Phil,
Your approach of simplicity to this question is slightly skewed from a statistical point of view... allow me to shed some light.
The term "out of" corresponds to probability, which is defined as a number from 0 to 1 inclusive, usually expressed as a fraction, which is the ratio of the number of chances of a specific event to the total number of chances possible. In our common day language, it is more commonly spoken as a percent between 0% and 100%, inclusive.
The term Odds is invariably mistaken for the word probability. In fact, in the statistics world we call it the 'slang' word for probability. Odds are expressed as the number of chances for (or against) versus the number of chances against (or for).
So, in your die example, since there is a total of six outcomes... we would say there are 2 outcomes against you (ITM) and 4 outcomes for you (OTM). Based on your analogy of a single outcome of a die ...

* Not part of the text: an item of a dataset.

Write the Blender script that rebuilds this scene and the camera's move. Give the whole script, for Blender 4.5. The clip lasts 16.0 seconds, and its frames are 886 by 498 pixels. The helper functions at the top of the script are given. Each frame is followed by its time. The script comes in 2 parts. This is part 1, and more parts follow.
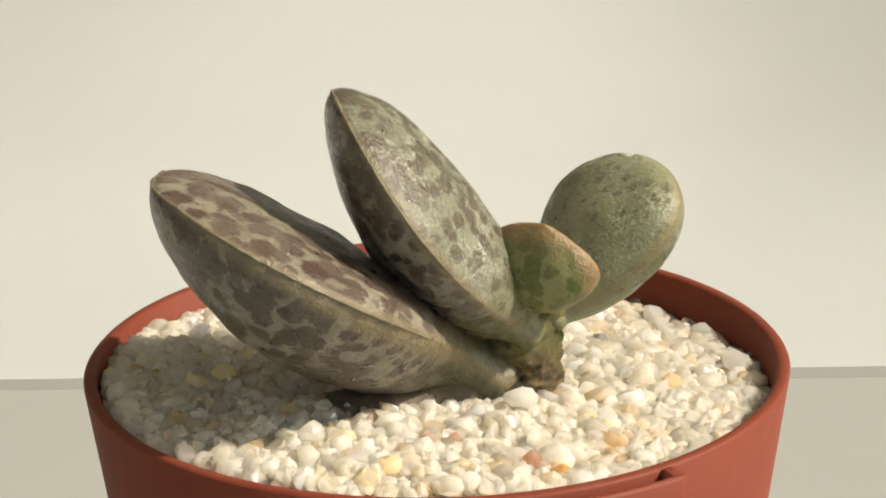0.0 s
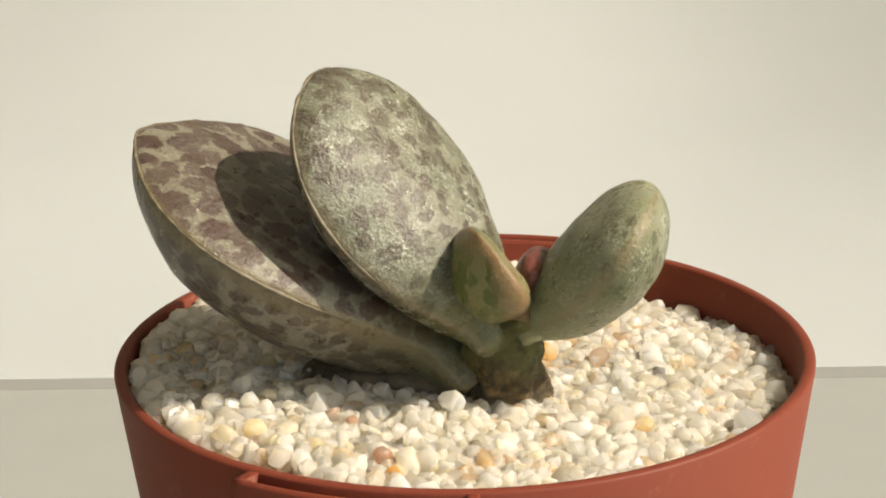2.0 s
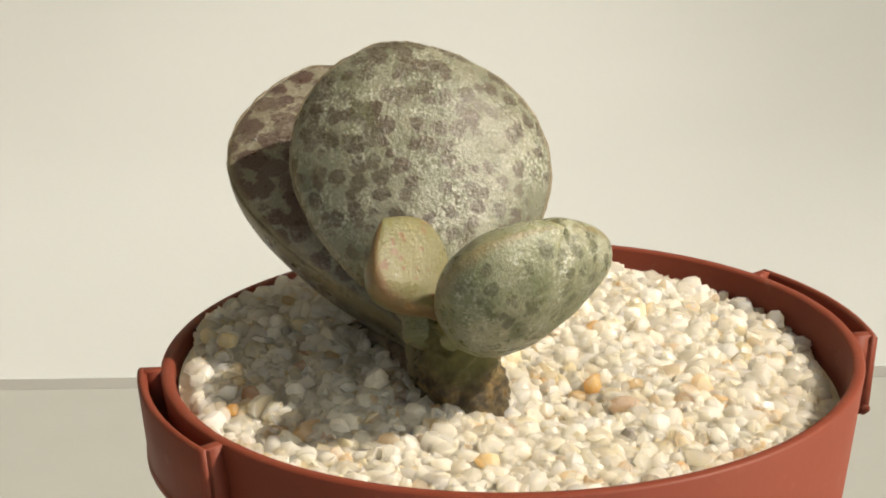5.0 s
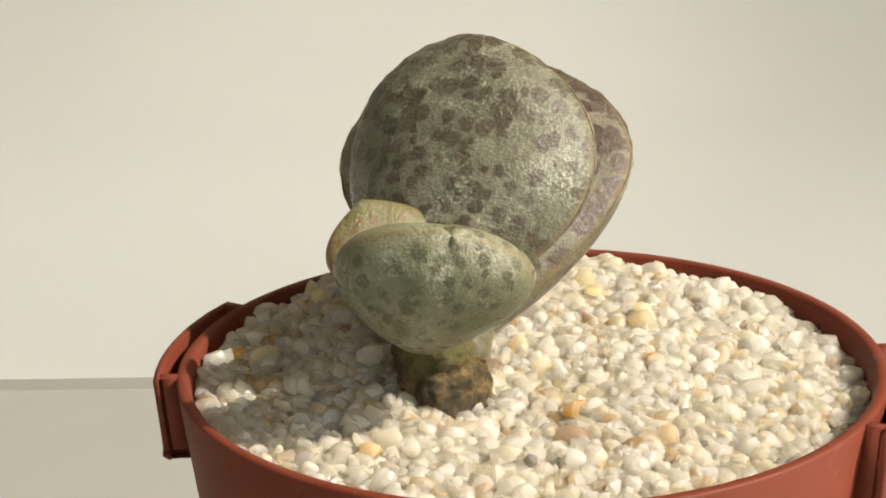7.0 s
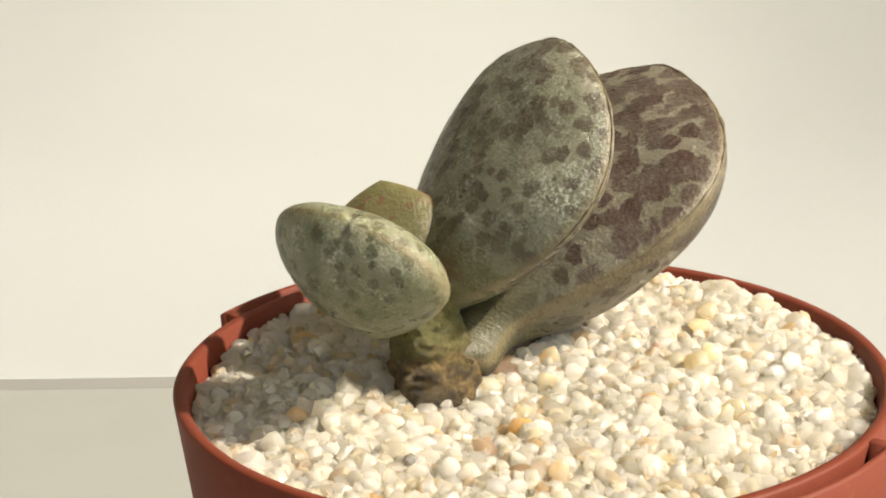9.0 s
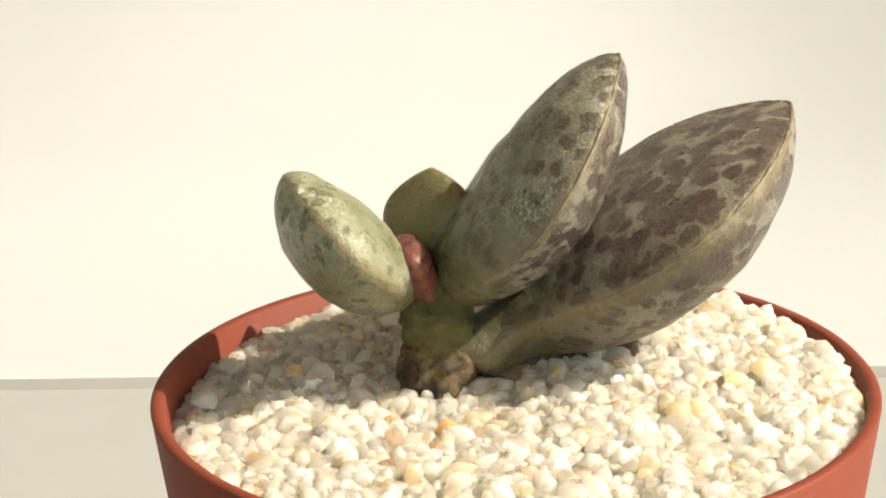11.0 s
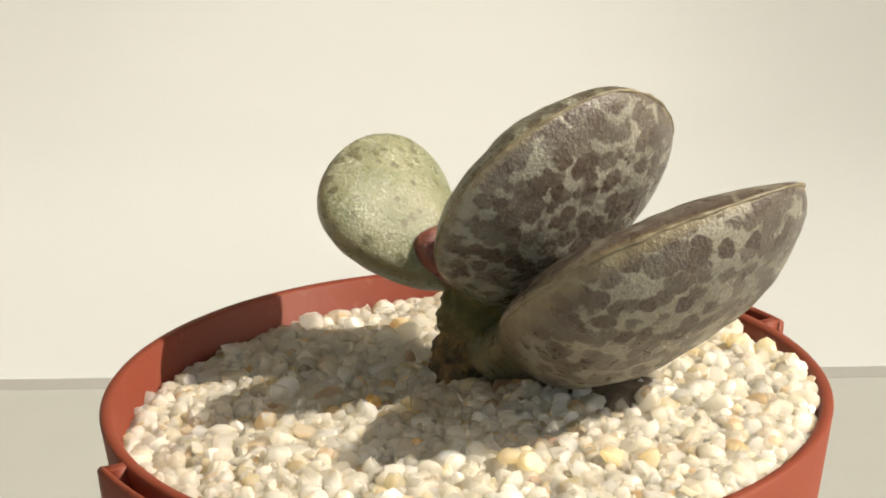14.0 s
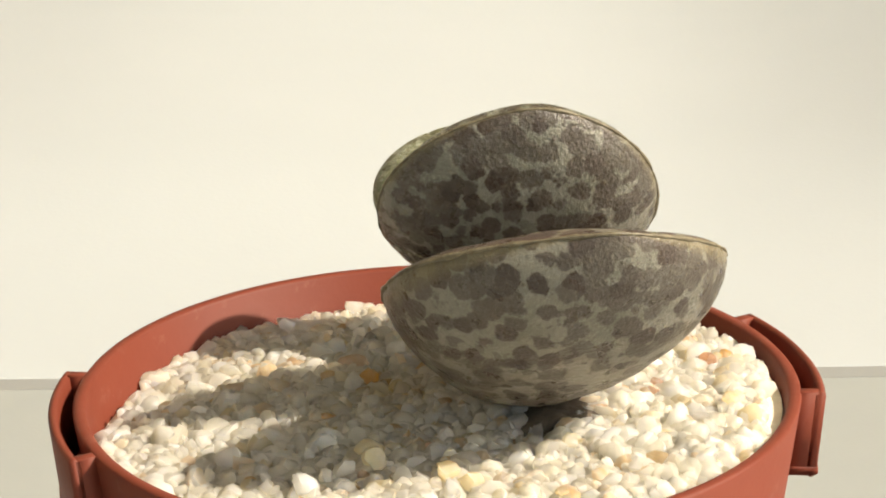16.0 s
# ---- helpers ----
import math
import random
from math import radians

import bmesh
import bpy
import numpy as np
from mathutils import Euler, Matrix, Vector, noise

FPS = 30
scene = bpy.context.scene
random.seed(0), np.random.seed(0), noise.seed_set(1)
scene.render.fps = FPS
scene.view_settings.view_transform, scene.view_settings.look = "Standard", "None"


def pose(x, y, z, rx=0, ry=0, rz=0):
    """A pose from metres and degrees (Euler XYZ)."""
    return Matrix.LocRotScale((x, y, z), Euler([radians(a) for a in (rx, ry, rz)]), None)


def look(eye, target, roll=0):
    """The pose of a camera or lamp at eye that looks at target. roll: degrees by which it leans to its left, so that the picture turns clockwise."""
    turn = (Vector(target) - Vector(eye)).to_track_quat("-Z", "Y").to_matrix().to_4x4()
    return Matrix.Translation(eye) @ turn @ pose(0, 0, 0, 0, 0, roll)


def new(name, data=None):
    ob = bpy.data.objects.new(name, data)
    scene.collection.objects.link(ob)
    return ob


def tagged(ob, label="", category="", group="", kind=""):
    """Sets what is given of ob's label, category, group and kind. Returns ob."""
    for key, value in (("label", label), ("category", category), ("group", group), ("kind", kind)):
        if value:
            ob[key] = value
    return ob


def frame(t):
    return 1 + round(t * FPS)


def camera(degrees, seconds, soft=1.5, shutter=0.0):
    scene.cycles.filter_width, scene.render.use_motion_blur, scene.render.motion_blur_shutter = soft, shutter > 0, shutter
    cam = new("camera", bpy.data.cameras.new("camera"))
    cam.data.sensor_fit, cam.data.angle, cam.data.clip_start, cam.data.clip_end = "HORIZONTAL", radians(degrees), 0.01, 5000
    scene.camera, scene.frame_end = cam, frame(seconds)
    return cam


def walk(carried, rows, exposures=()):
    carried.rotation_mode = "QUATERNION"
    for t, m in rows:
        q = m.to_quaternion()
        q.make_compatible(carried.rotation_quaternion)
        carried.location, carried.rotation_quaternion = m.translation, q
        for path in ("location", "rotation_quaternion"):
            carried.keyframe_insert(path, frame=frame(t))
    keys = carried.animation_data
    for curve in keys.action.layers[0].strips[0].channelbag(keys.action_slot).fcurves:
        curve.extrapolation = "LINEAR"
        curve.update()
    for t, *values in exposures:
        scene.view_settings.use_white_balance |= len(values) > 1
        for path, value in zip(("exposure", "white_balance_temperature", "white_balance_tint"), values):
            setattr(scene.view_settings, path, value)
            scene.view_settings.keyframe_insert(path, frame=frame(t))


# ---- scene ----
# One potted succulent turns on the spot in front of a fixed camera.
UNIT = 0.2                     # metres to one unit of the plan below
TOP = 0.0541                   # height of the plan's zero over the table
SPIN = 17.393                  # degrees a second, clockwise from above

cam = camera(21.96, 16.0, soft=1.9)
eye = pose(0.0, -0.20000, 0.13703, 71.4215, 1.1443, 0.5086)
walk(cam, [(0.0, eye), (16.0, eye)],
     exposures=[(t, stops, 6430, 11) for t, stops in ((0.0, 0.28), (4.2, 0.29), (6.5, 0.20), (7.5, 0.22), (9.0, 0.45), (11.5, 0.70), (12.5, 0.46), (14.0, 0.44), (16.0, 0.53))])

# ---- light ----
SUN_AZ, SUN_EL = -12.0, 44.0   # where the sun stands, degrees from +x and over the table
world = bpy.data.worlds.new("sky")
scene.world = world
world.use_nodes = True
sky = world.node_tree.nodes.new("ShaderNodeTexSky")
sky.sky_type = "NISHITA"
sky.sun_disc = False
sky.sun_elevation = radians(SUN_EL)
sky.sun_rotation = radians(90 - SUN_AZ)
backing = world.node_tree.nodes["Background"]
backing.inputs["Strength"].default_value = 0.33
sky_tint = world.node_tree.nodes.new("ShaderNodeMix")       # warm tint multiplied over the sky, to warm the fill light in the shade
sky_tint.data_type, sky_tint.blend_type = "RGBA", "MULTIPLY"
sky_tint.inputs[0].default_value, sky_tint.inputs[7].default_value = 1.0, (1.0, 0.87, 0.64, 1)
world.node_tree.links.new(sky.outputs[0], sky_tint.inputs[6])
world.node_tree.links.new(sky_tint.outputs[2], backing.inputs["Color"])
sun = new("sun", bpy.data.lights.new("sun", "SUN"))
sun.data.energy, sun.data.angle, sun.data.color = 4.9, radians(0.9), (1.0, 0.90, 0.73)
sun_way = Vector((math.cos(radians(SUN_AZ)) * math.cos(radians(SUN_EL)), math.sin(radians(SUN_AZ)) * math.cos(radians(SUN_EL)), math.sin(radians(SUN_EL))))
sun.matrix_world = look(sun_way * 3, (0, 0, 0))


# ---- materials ----
class Mat:
    """A node material under construction."""

    def __init__(self, name, **values):
        self.m = bpy.data.materials.new(name)
        self.m.use_nodes = True
        self.t = self.m.node_tree
        self.b = self.t.nodes["Principled BSDF"]
        self.set(**values)

    def set(self, **values):
        for key, value in values.items():
            socket = self.b.inputs[key.replace("_", " ")]
            if hasattr(value, "is_linked"):
                self.t.links.new(value, socket)
            else:
                socket.default_value = value

    def node(self, kind, out=0, props=(), **values):
        n = self.t.nodes.new("ShaderNode" + kind)
        for key, value in props:
            setattr(n, key, value)
        for key, value in values.items():
            socket = n.inputs[int(key[1:])] if key[0] == "i" and key[1:].isdigit() else n.inputs[key.replace("_", " ")]
            if hasattr(value, "is_linked"):
                self.t.links.new(value, socket)
            else:
                socket.default_value = value
        return n.outputs[out]

    def coords(self, kind="Object"):
        return self.node("TexCoord", kind)

    def noise(self, scale, detail=3.0, rough=0.55, vector=None, out=0, distortion=0.0):
        return self.node("TexNoise", out, Vector=vector or self.coords(), Scale=scale, Detail=detail, Roughness=rough, Distortion=distortion)

    def ramp(self, value, stops):
        n = self.t.nodes.new("ShaderNodeValToRGB")
        self.t.links.new(value, n.inputs[0])
        el = n.color_ramp.elements
        while len(el) < len(stops):
            el.new(0.5)
        for e, (at, c) in zip(el, stops):
            e.position = at
            e.color = (*c, 1) if len(c) == 3 else c
        return n.outputs[0]

    def grey(self, value, lo, hi, a=0.0, b=1.0):
        return self.node("MapRange", 0, i0=value, i1=lo, i2=hi, i3=a, i4=b)

    def mix(self, fac, a, b, mode="MIX"):
        n = self.t.nodes.new("ShaderNodeMix")
        n.data_type, n.blend_type = "RGBA", mode
        for k, value in ((0, fac), (6, a), (7, b)):
            if hasattr(value, "is_linked"):
                self.t.links.new(value, n.inputs[k])
            else:
                n.inputs[k].default_value = value if k == 0 else (*value, 1)
        return n.outputs[2]

    def math(self, op, a, b=0.0, c=0.0):
        return self.node("Math", 0, (("operation", op),), i0=a, i1=b, i2=c)

    def bump(self, height, strength, distance, normal=None):
        extra = {"Normal": normal} if normal is not None else {}
        out = self.node("Bump", 0, Height=height, Strength=strength, Distance=distance, **extra)
        self.set(Normal=out)
        return out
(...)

The odds in favor of you being ITM, would be 2:4
The odds against you being ITM, would be 4:2
The odds in favor of you being OTM, would be 4:2
The odds against you being OTM, would be 2:4
The odds in favor of you not being ITM would be 4:2
The odds against you not being ITM would be 2:4
The odds in favor of you not being OTM, would be 2:4
The odds in against you not being OTM, would be 4:2
I hope this gives you some ammunition to use with your kids next time they ask you a question. Just answer them in eight equivalent statements...
As for Probability... "2 out of 6" as described in Phil's example, lends itself to probability, rather than odds. 2/6 would equate to approximately .33 or about 33%. The problem here being... the die example assumes a constant distribution of events or an equally likely outcome of each event, rather than the Expected probability of the event, Mu.
Unfortunately, the distribution of success and failure of options prices is not evenly distributed. Moreover, it's not normally distributed either....
So in response to "rd's" question earlier.... more risk or less risk... indepent events, dependent events, mutually exclusive or not, is really beyond the scope our this forum.
In short... the risk is dependent, and the probabilility of success is inclusive of that risk. What I mean to say... is if you define the risk to be what your maximium loss could incur... (whether you account for both sides of the condor or just one), that total in $$ is defineable, (spread - credit). The direction for loss is directional... one way. Where as having two credit spreads (IC) in place... also has defined risk (spread - credit), but is bidirectional and has two possible failing outcomes.
Since the distribution of the option prices is not normally distributed... integrating the current market skew may yeild a better approximation than simple independent probability.
I would suspect (guessing) the expected probability of success (defining success to be OTM at expiration) whether single tailed or double tailed with respect to IC's would differ less than less than 5% from each other.
This sounds like a weekend project...
Hope this helps to really confuse you... that's what us Math people do... we just don't tell anyone.... job security.
Murray
Quote from optioncoach:
I think the approach is that each side has a 10% chance of being in the money so at anytime your entire position has a 20% chance of having a short option in the money. I think someone best explained it as rolling a die where you lose if it is a 1 or a 6. Although only one can come up in one roll, the odds are really 2 out of 6 that you will have a loss on the entire roll.